3 Questions to Ask Yourself Before Setting a 2026 Goal
3 Questions to Ask Yourself Before Setting a 2026 Goal
We are officially through January. For some, the initial “New Year energy” is already starting to fizzle; for others, the pressure of everyone else’s resolutions has felt so overwhelming that you haven’t even started yet.
If you’re sitting here on January 13th feeling “behind,” I have a secret for you: it is not too late. In fact, setting a goal now—once the frantic noise of January 1st has died down—often leads to a much more intentional and sustainable path forward.
As a therapist, this is where I usually ask people to pause before choosing their next goal. Instead of rushing into a new habit, ask yourself these three questions:
1. What am I afraid will happen if I don’t improve this area of my life?
Go past the surface answer. Not “I’ll be unhealthy” or “I’ll fall behind.” What’s the deeper fear? Is it…
I’ll disappoint people
I’ll be judged
I’ll feel out of control
I’ll confirm a story I already believe about myself
I’ll be stuck like this forever
A lot of goals aren’t pulled by desire, they’re pushed by fear. And when fear is driving, the goal usually turns into pressure, rigidity, or self-criticism instead of growth. Name the fear. That alone softens its grip.
2. What would “good enough” actually look like here?
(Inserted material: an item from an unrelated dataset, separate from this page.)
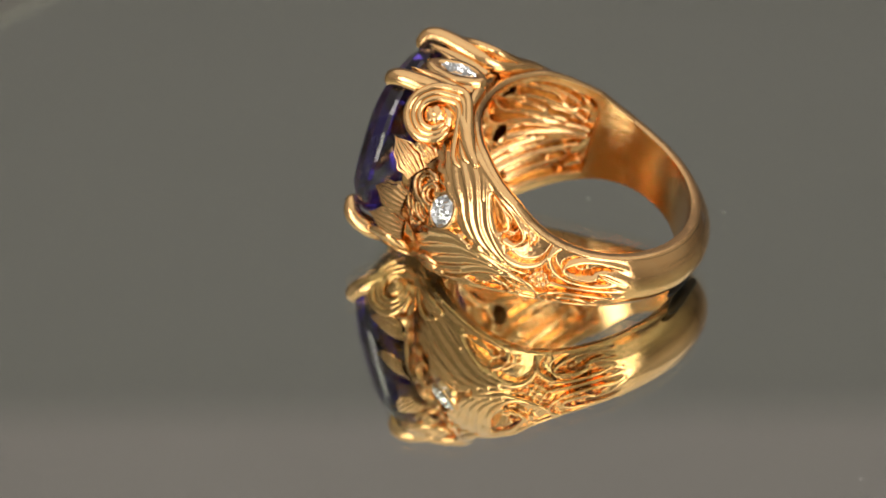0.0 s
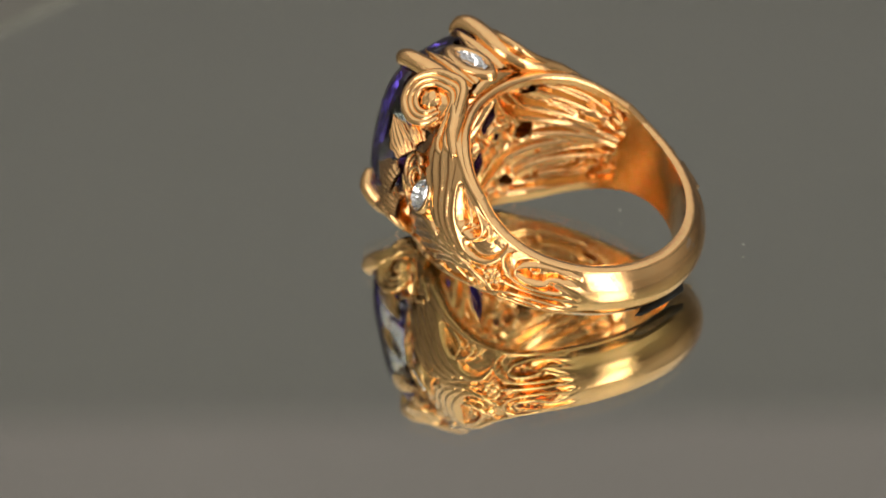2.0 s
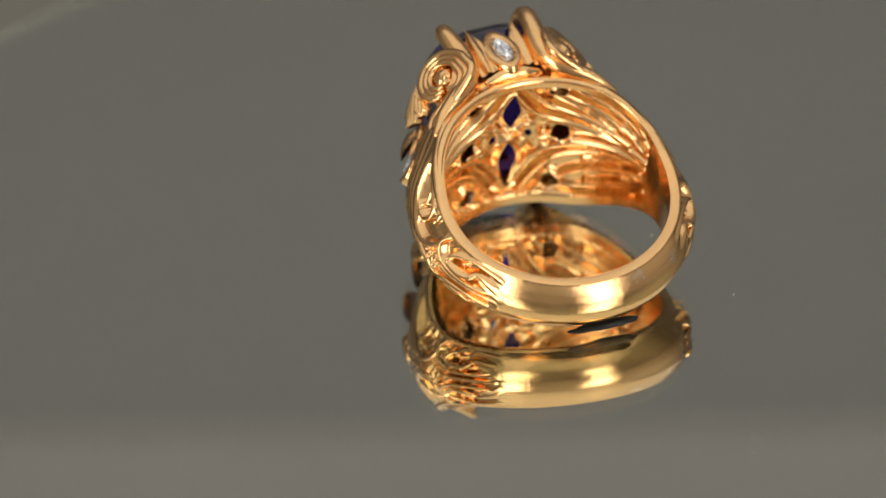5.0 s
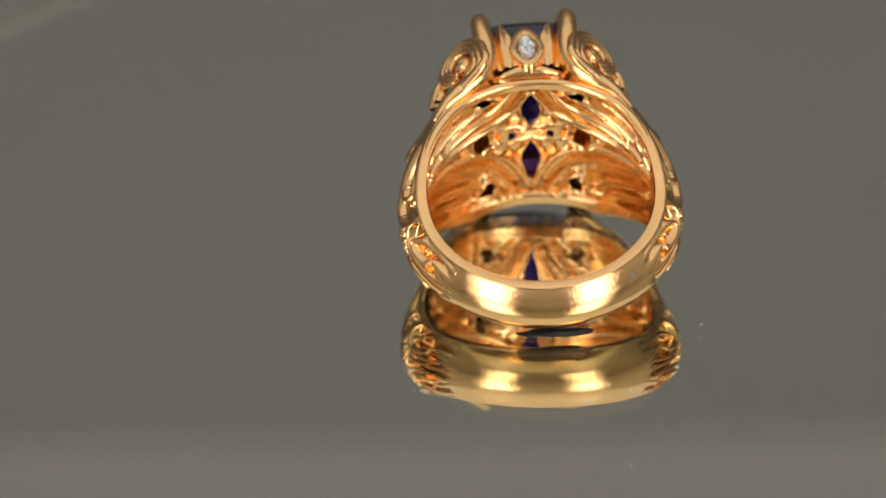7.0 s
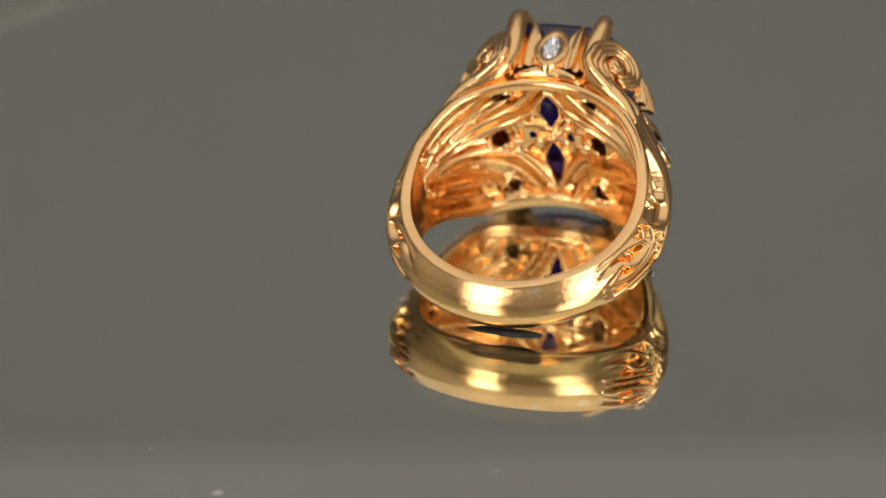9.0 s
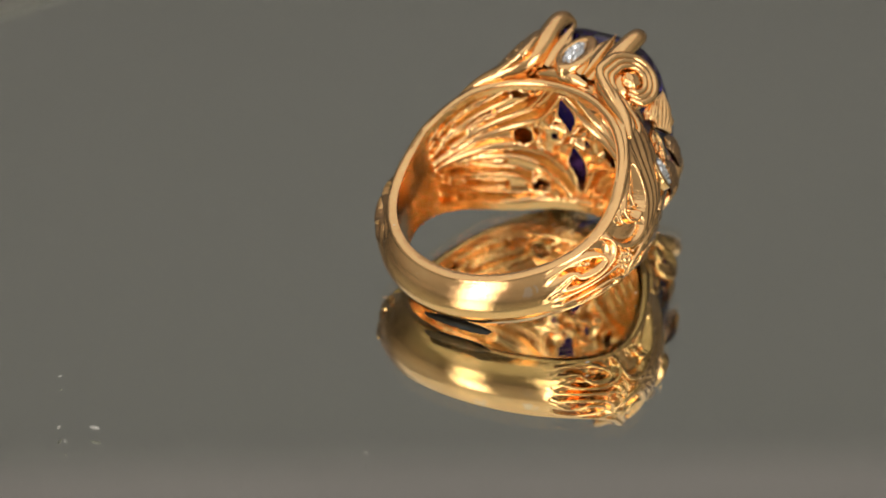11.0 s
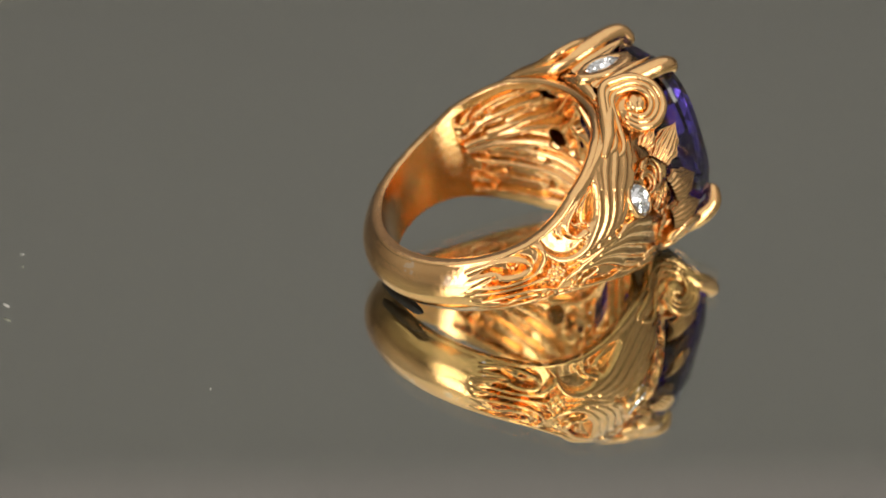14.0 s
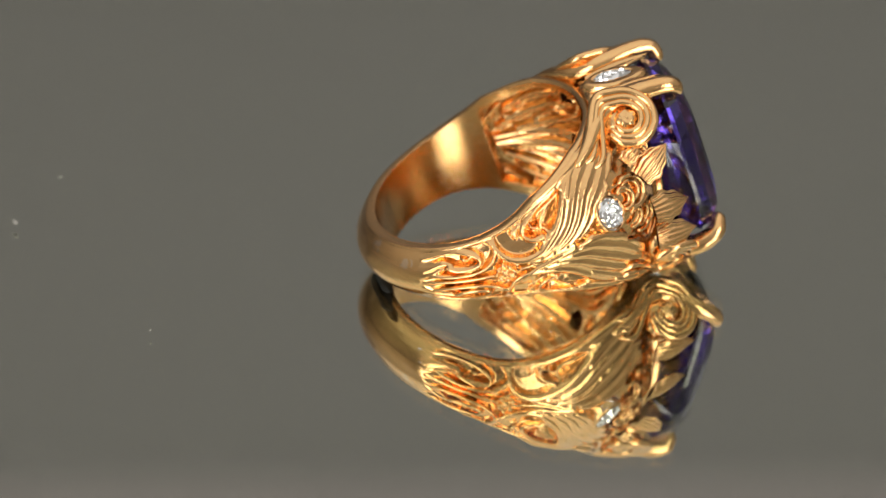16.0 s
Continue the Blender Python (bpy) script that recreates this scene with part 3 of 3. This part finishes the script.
RING = tagged(new("gold_ring"), "ornate yellow gold ring set with violet gem, lying on mirror", "ring")
shank()
inner_sleeve()
gallery()
main_stone()
for sx in (1, -1):
    for sa in (1, -1):
        volute(sx, sa)
        prong(sx, sa)
        leaf((1.7 * sx, 6.35 * sa - 0.1, 9.9), (1.8 * sx, 6.45 * sa - 0.15, 15.0), (0.35 * sx, 1.0 * sa, 0.1), 0.95, 2)
    for phi, a, ru, ra, thick in ((142.5, 1.15, 5.6, 1.25, 0.21), (138.6, 1.0, 3.4, 0.85, 0.17), (144.5, -1.35, 5.2, 1.1, 0.20), (140.3, -0.95, 3.2, 0.75, 0.16), (148.5, -3.0, 4.2, 0.9, 0.19)):
        petal(sx, phi, a, ru, ra, thick)
    # leaves that stand up against the stone
    for base, tip, turn, width, ribs in (((7.35, 1.75, 10.7), (5.95, 3.0, 13.5), 0.22, 1.05, 6), ((7.75, -1.1, 10.9), (5.75, -2.15, 13.9), -0.1, 1.15, 6),
                                         ((6.9, -4.0, 10.6), (5.3, -5.0, 13.9), -0.3, 1.1, 6), ((7.1, 3.3, 9.9), (6.45, 3.9, 11.4), 0.4, 0.62, 4)):
        leaf((base[0] * sx, *base[1:]), (tip[0] * sx, *tip[1:]), (0.82 * sx, turn + 0.45, 0.3), width * 1.15, ribs)
    small_diamond(RING, (8.78 * sx, 0.68, 7.5), (0.75 * sx, 0.30, 0.60), (0, 1, 0), 1.22, 1.32, False, 0.16)
for sa in (1, -1):
    rim_arch(sa)
    part("bridge", tube([(x, 6.5 * sa - 0.5 - 0.03 * x * x * sa, 9.75 - 0.06 * x * x) for x in (-2.1, -1.1, 0.0, 1.1, 2.1)], [0.25, 0.5, 0.6, 0.5, 0.25], 16), GOLD, RING)
    small_diamond(RING, (0.0, 6.6 * sa - 0.05, 11.7), (0, 1.0 * sa, 0.12), (0, 0, 1), 0.70, 1.5, True, 1.15)


def putty():
    bm = bmesh.new()
    bmesh.ops.create_icosphere(bm, subdivisions=3, radius=1.0)
    for v in bm.verts:
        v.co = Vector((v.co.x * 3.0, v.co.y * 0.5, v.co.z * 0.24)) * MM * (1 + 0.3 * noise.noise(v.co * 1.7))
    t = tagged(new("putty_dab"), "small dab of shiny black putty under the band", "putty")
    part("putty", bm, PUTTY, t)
    return t


PUTTY_DAB = putty()


def dust():
    """Specks and short fibres that lie on the glass."""
    rng = random.Random(7)
    spots = [(9.7, -0.9, 0.09), (-41.4, 7.7, 0.07), (4.4, -30.6, 0.09), (11.7, -11.5, 0.10), (-14.3, -38.0, 0.22), (-16.6, -39.3, 0.16), (-15.1, -40.6, 0.14), (-20.7, -33.4, 0.10)]
    spots += [(rng.uniform(-40, 35), rng.uniform(-30, 40), rng.uniform(0.02, 0.045)) for _ in range(16)]
    bm = bmesh.new()
    for x, y, r in spots:
        if math.hypot(x, y) > 55:
            continue
        turn, long = rng.uniform(0, 6.28), rng.uniform(1.0, 2.6)
        m = Matrix.Translation(Vector((x * MM, y * MM, GLASS_TOP + r * 0.35 * MM))) @ Matrix.Rotation(turn, 4, "Z") @ Matrix.Diagonal((r * long * MM, r * 0.6 * MM, r * 0.5 * MM, 1))
        bmesh.ops.create_icosphere(bm, subdivisions=1, radius=1.0, matrix=m)
    return tagged(part("dust", bm, DUST), "pale dust specks scattered on the mirror glass", "dust", kind="stuff")


DUST_SPECKS = dust()

# ---------------------------------------------------------------- what turns


def plate_pose(t):
    """The turning plate, which leans a third of a degree."""
    return pose(0, 0, 0, 0, 0, TURN * (t - FRONT)) @ pose(0, 0, 0, 0, 0, -172.0) @ pose(0, 0, 0, 0, 0.36, 0) @ pose(0, 0, 0, 0, 0, 172.0)


def ring_rest():
    # local x across, y along the finger, z to the stone
    c, s = math.cos(TILT), math.sin(TILT)
    axes = Matrix(((-1, 0, 0, X0 * MM), (0, -s, c, (N0 * c - A0 * s) * MM), (0, c, s, (N0 * s + A0 * c) * MM), (0, 0, 0, 1)))
    return axes @ pose(0, 0, 0, 0, 0, -2.0)


def motions():
    times = [0.5 * i for i in range(33)]
    rest = ring_rest()
    walk(RING, [(t, plate_pose(t) @ rest) for t in times])
    walk(MIRROR, [(t, plate_pose(t)) for t in times])
    walk(DUST_SPECKS, [(t, plate_pose(t)) for t in times])
    walk(TURNTABLE, [(t, pose(0, 0, 0, 0, 0, TURN * (t - FRONT))) for t in times])
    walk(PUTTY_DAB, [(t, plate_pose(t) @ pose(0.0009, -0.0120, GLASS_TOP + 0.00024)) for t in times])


motions()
Not the ideal version. Not the best-case scenario. Define the version you could sustain on hard weeks, low-energy days, and messy seasons.
If “good enough” still requires constant discipline, zero mistakes, or never falling off… it’s not good enough. It’s just perfectionism in a socially acceptable outfit. Define the floor, not just the ceiling. That’s how goals become supportive instead of endless. Most people don’t fail goals because they lack willpower; they fail because the goal was built on fear and undefined standards.
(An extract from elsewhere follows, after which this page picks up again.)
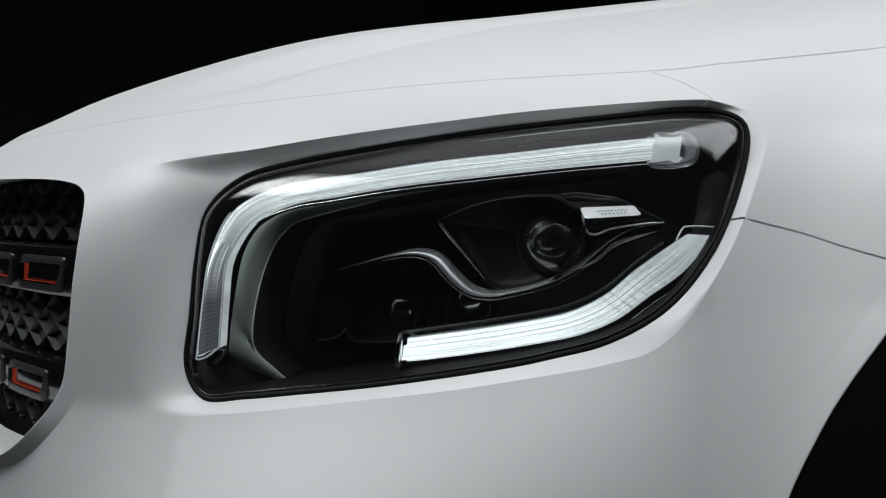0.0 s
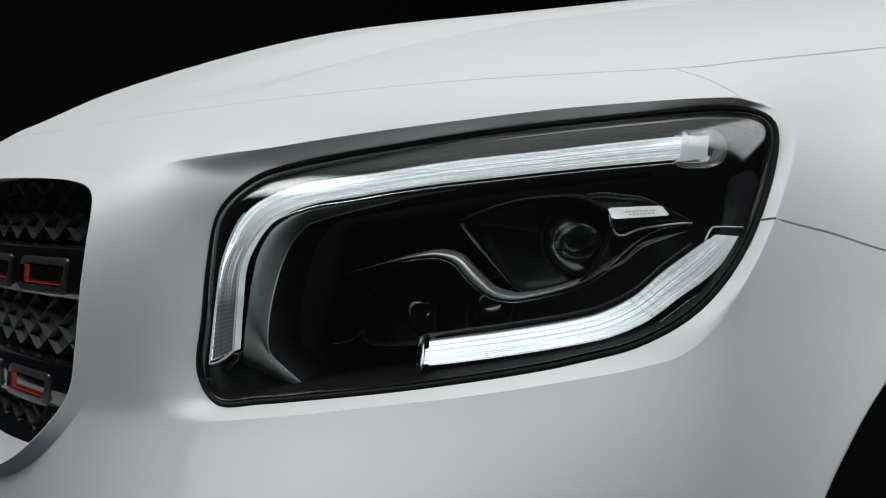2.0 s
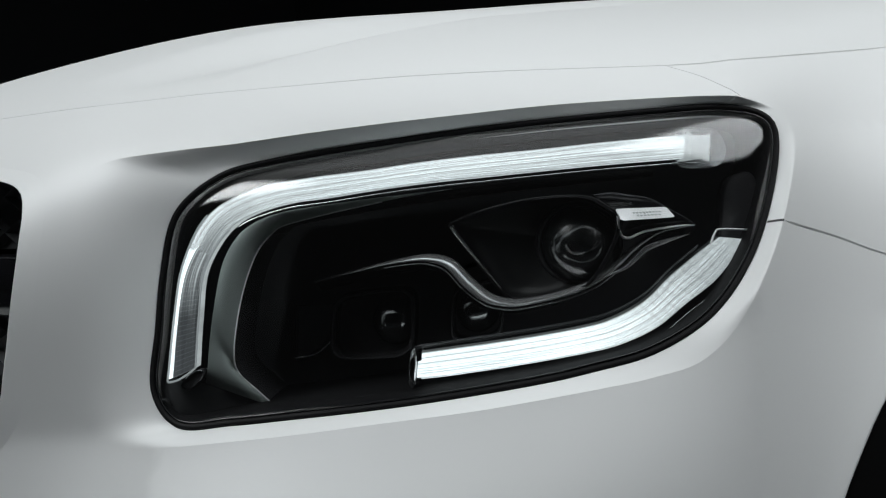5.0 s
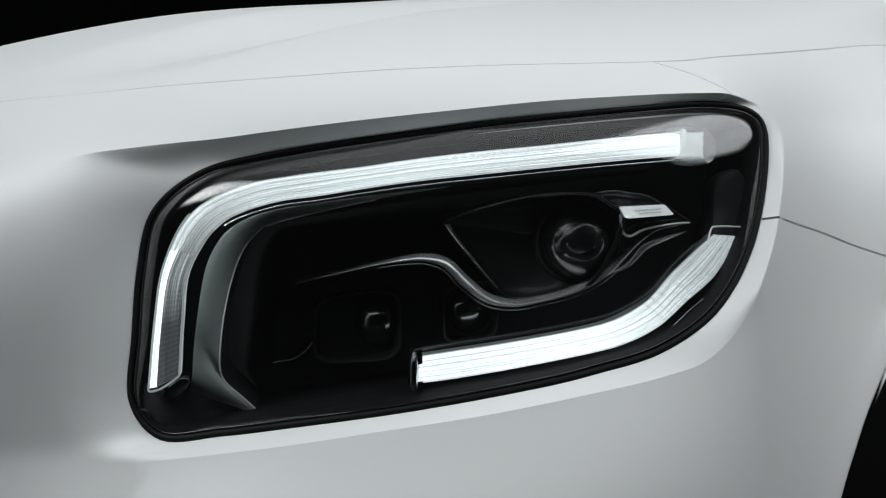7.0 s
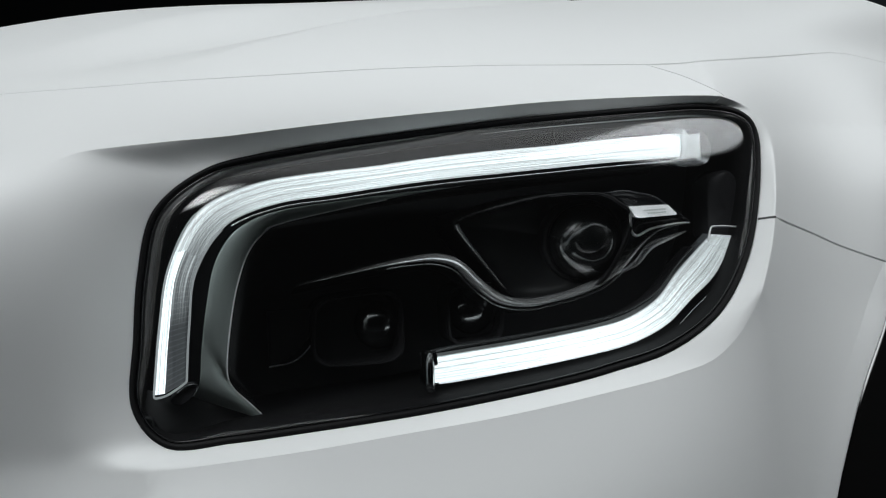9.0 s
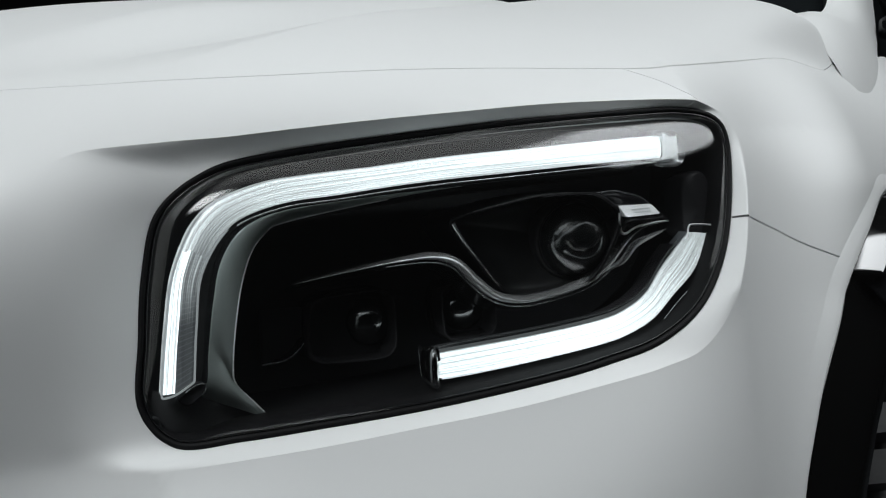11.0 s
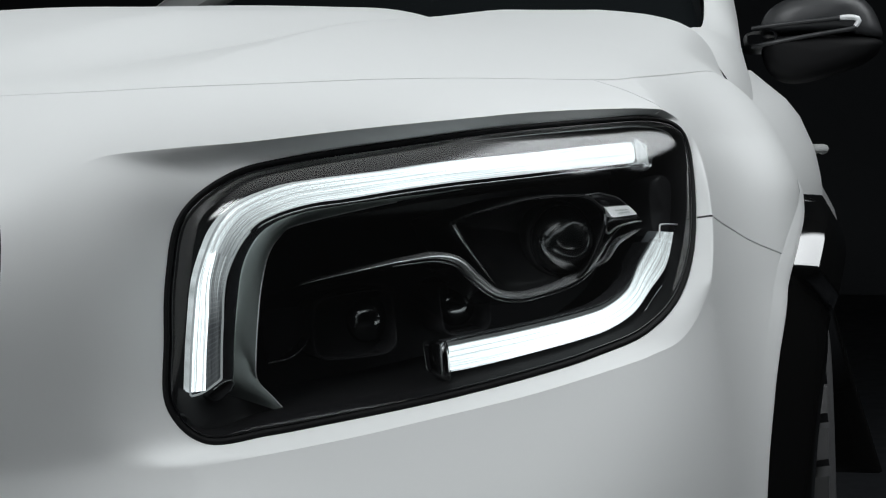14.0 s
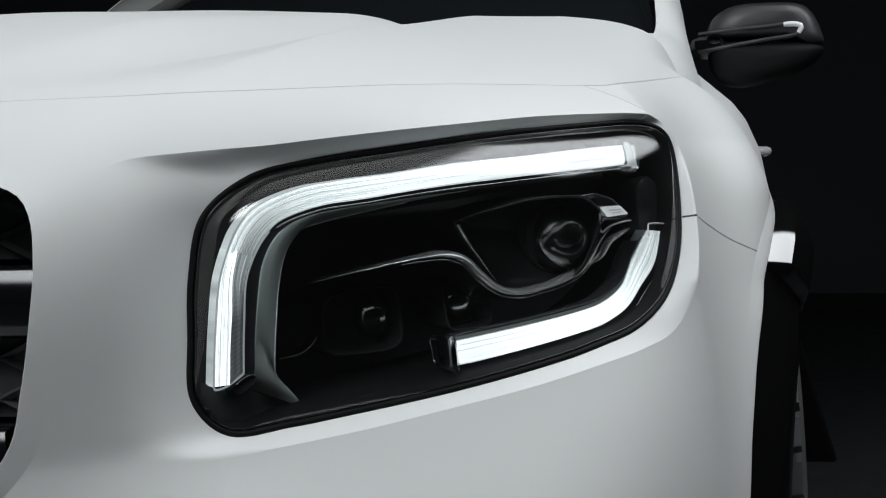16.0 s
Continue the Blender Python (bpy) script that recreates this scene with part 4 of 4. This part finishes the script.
socket = spline([np.array(a) * k + np.array(b) * (1 - k) for a, b in zip(SOCKET, SOCKET[1:] + SOCKET[:1]) for k in (0.88, 0.5, 0.12)], 48, True)
part("guide_socket", loft([socket + [0.006, 0, 0], socket, socket.mean(0) + (socket - socket.mean(0)) * 0.8 - [0.001, 0, 0], socket.mean(0) + (socket - socket.mean(0)) * 0.7 + [0.002, 0, 0], socket.mean(0) + (socket - socket.mean(0)) * 0.02 + [0.003, 0, 0]], True), GLOSS, lamp, "gloss black guide socket")
part("socket_edge", tube(cast3(socket), 0.0006, True), CHROME, lamp)
line = cut(DRL_IN, 0.26, 0.99, 60) - [0, 0.0035, -0.004]
part("guide_underline", tube(cast3(line), 0.0006), SILVER, lamp, "thin bright edge below guide")
cap = spline([(-0.031, 0.754, 0.006), (-0.026, 0.757, 0.004), (-0.026, 0.730, 0.006), (-0.032, 0.731, 0.008)], 30, True)
part("guide_end", loft([shift(cap, 0.02), cap, cap.mean(0) + (cap - cap.mean(0)) * 0.5 - [0, 0, 0.001]], True), CHROME, lamp)
o = cast3(np.array([(-0.241, 0.708, 0.004)]))[0]
rows = [np.array([o + AXIS_Q * h + AXIS_P * r * math.cos(b) + np.array([0, 0, r * math.sin(b)]) for b in np.linspace(0, 2 * math.pi, 20, endpoint=False)]) for r, h in ((0.006, -0.006), (0.006, 0.001), (0.0045, 0.002), (0.004, 0.0), (0.001, 0.0))]
part("screw", strip(rows, True), SATIN, lamp)

# ---- grille ----
grille = tagged(new("grille"), "black diamond-mesh grille with red slots")
grille.parent = car
inner_edge = grille_front.copy()
c = np.array([0.0, 0.0, 0.752])
inner_edge[:, 0] *= 0.953
inner_edge[:, 2] = c[2] + (inner_edge[:, 2] - c[2]) * 0.94
inner_edge[:, 1] = grille_front[:, 1] - 0.013
part("grille_surround", strip([grille_front] + [inner_edge * k + grille_front * (1 - k) for k in (0.1, 0.5, 0.88, 0.96)] + [inner_edge, inner_edge + [0, 0.004, 0], inner_edge + [0, 0.008, 0], inner_edge * [0.995, 1, 1] + [0, 0.10, 0]], True), WHITE, car, "satin white grille surround")
xz = np.stack([inner_edge[:, 0], inner_edge[:, 2]], 1)
V, Fa = fill([xz], 0.04)
part("grille_back", (np.stack([V[:, 0], np.full(len(V), 0.085), V[:, 1]], 1), Fa), RUBBER, grille)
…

3. What problem am I actually trying to solve?
A lot of goals that sound like discipline, productivity, or “getting healthier” are really attempts to manage burnout, disconnection, or feeling out of control.
When the real issue isn’t named, the goal rarely delivers the relief you’re hoping for. Instead of asking what you want to achieve, try asking what feels most uncomfortable right now and what you want this goal to fix. Honest goals tend to be the ones that actually stick.
A New Perspective for 2026
What would your goals look like if they were meant to support you, not fix you? You have the rest of the year ahead of you. Whether you start today, tomorrow, or in February, the best time to start is whenever you can approach yourself with a little more honesty and a lot more grace.